> _WHAT TO WORK ON_:
Reproduce the listing word for word. Skip any image.

> _DATASET CONTENT_:

+-------+

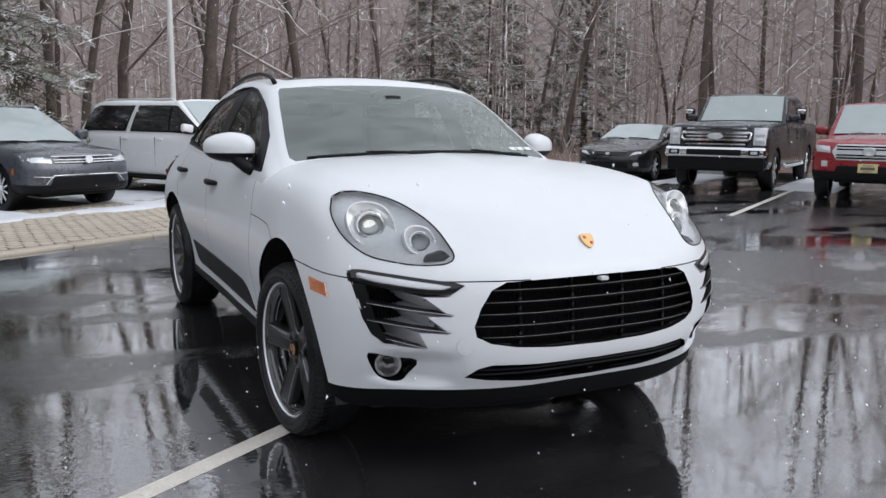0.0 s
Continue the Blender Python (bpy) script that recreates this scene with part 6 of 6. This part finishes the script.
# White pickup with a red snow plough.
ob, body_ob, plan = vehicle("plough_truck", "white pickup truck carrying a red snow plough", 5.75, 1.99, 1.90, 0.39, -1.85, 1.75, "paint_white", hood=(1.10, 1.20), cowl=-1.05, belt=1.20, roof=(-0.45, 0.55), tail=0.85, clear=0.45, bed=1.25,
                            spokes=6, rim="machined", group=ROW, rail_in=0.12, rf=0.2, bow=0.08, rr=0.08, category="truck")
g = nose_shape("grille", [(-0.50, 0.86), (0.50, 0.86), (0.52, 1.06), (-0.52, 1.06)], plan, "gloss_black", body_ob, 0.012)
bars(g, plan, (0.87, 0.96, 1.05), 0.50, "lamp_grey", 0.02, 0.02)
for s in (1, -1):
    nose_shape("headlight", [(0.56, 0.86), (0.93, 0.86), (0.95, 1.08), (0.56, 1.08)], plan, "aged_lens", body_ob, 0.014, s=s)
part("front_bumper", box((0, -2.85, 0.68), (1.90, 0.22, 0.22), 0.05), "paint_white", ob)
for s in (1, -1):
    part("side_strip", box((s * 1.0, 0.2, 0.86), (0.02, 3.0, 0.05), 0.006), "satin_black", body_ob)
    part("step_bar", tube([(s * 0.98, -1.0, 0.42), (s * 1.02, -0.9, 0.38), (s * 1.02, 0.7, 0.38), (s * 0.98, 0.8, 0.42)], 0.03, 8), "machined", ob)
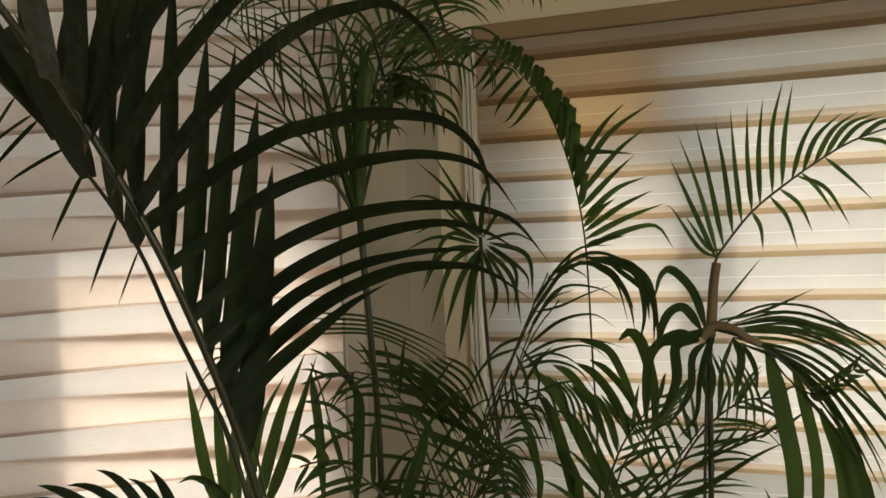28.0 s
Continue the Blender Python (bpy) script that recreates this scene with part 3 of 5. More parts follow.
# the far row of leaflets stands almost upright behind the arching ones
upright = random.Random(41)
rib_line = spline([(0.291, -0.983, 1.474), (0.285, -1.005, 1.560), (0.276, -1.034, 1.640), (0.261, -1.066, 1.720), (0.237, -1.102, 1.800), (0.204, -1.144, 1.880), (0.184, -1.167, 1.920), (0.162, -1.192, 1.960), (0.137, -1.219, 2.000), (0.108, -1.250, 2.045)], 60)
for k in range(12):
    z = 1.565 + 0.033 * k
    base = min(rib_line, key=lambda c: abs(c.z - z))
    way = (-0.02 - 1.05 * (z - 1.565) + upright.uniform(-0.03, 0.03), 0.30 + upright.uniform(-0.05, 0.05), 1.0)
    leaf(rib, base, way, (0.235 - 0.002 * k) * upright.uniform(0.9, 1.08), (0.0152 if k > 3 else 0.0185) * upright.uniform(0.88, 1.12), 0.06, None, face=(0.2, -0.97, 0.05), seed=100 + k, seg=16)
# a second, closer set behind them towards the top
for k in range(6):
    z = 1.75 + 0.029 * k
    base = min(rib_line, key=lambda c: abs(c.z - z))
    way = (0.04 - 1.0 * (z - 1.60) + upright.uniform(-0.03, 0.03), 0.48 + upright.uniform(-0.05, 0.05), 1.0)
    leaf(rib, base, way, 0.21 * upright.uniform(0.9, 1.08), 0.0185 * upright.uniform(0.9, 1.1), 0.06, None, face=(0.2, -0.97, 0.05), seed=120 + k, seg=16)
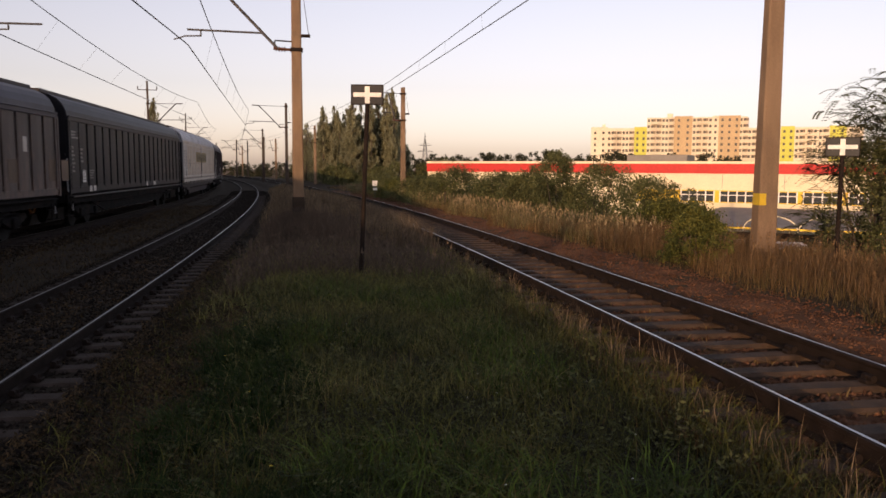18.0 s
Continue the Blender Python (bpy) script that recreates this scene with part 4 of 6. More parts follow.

+-------+

> _ANSWER FOR THE TASK_:
0.0 s
Continue the Blender Python (bpy) script that recreates this scene with part 6 of 6. This part finishes the script.
# White pickup with a red snow plough.
ob, body_ob, plan = vehicle("plough_truck", "white pickup truck carrying a red snow plough", 5.75, 1.99, 1.90, 0.39, -1.85, 1.75, "paint_white", hood=(1.10, 1.20), cowl=-1.05, belt=1.20, roof=(-0.45, 0.55), tail=0.85, clear=0.45, bed=1.25,
                            spokes=6, rim="machined", group=ROW, rail_in=0.12, rf=0.2, bow=0.08, rr=0.08, category="truck")
g = nose_shape("grille", [(-0.50, 0.86), (0.50, 0.86), (0.52, 1.06), (-0.52, 1.06)], plan, "gloss_black", body_ob, 0.012)
bars(g, plan, (0.87, 0.96, 1.05), 0.50, "lamp_grey", 0.02, 0.02)
for s in (1, -1):
    nose_shape("headlight", [(0.56, 0.86), (0.93, 0.86), (0.95, 1.08), (0.56, 1.08)], plan, "aged_lens", body_ob, 0.014, s=s)
part("front_bumper", box((0, -2.85, 0.68), (1.90, 0.22, 0.22), 0.05), "paint_white", ob)
for s in (1, -1):
    part("side_strip", box((s * 1.0, 0.2, 0.86), (0.02, 3.0, 0.05), 0.006), "satin_black", body_ob)
    part("step_bar", tube([(s * 0.98, -1.0, 0.42), (s * 1.02, -0.9, 0.38), (s * 1.02, 0.7, 0.38), (s * 0.98, 0.8, 0.42)], 0.03, 8), "machined", ob)
28.0 s
Continue the Blender Python (bpy) script that recreates this scene with part 3 of 5. More parts follow.
# the far row of leaflets stands almost upright behind the arching ones
upright = random.Random(41)
rib_line = spline([(0.291, -0.983, 1.474), (0.285, -1.005, 1.560), (0.276, -1.034, 1.640), (0.261, -1.066, 1.720), (0.237, -1.102, 1.800), (0.204, -1.144, 1.880), (0.184, -1.167, 1.920), (0.162, -1.192, 1.960), (0.137, -1.219, 2.000), (0.108, -1.250, 2.045)], 60)
for k in range(12):
    z = 1.565 + 0.033 * k
    base = min(rib_line, key=lambda c: abs(c.z - z))
    way = (-0.02 - 1.05 * (z - 1.565) + upright.uniform(-0.03, 0.03), 0.30 + upright.uniform(-0.05, 0.05), 1.0)
    leaf(rib, base, way, (0.235 - 0.002 * k) * upright.uniform(0.9, 1.08), (0.0152 if k > 3 else 0.0185) * upright.uniform(0.88, 1.12), 0.06, None, face=(0.2, -0.97, 0.05), seed=100 + k, seg=16)
# a second, closer set behind them towards the top
for k in range(6):
    z = 1.75 + 0.029 * k
    base = min(rib_line, key=lambda c: abs(c.z - z))
    way = (0.04 - 1.0 * (z - 1.60) + upright.uniform(-0.03, 0.03), 0.48 + upright.uniform(-0.05, 0.05), 1.0)
    leaf(rib, base, way, 0.21 * upright.uniform(0.9, 1.08), 0.0185 * upright.uniform(0.9, 1.1), 0.06, None, face=(0.2, -0.97, 0.05), seed=120 + k, seg=16)
18.0 s
Continue the Blender Python (bpy) script that recreates this scene with part 4 of 6. More parts follow.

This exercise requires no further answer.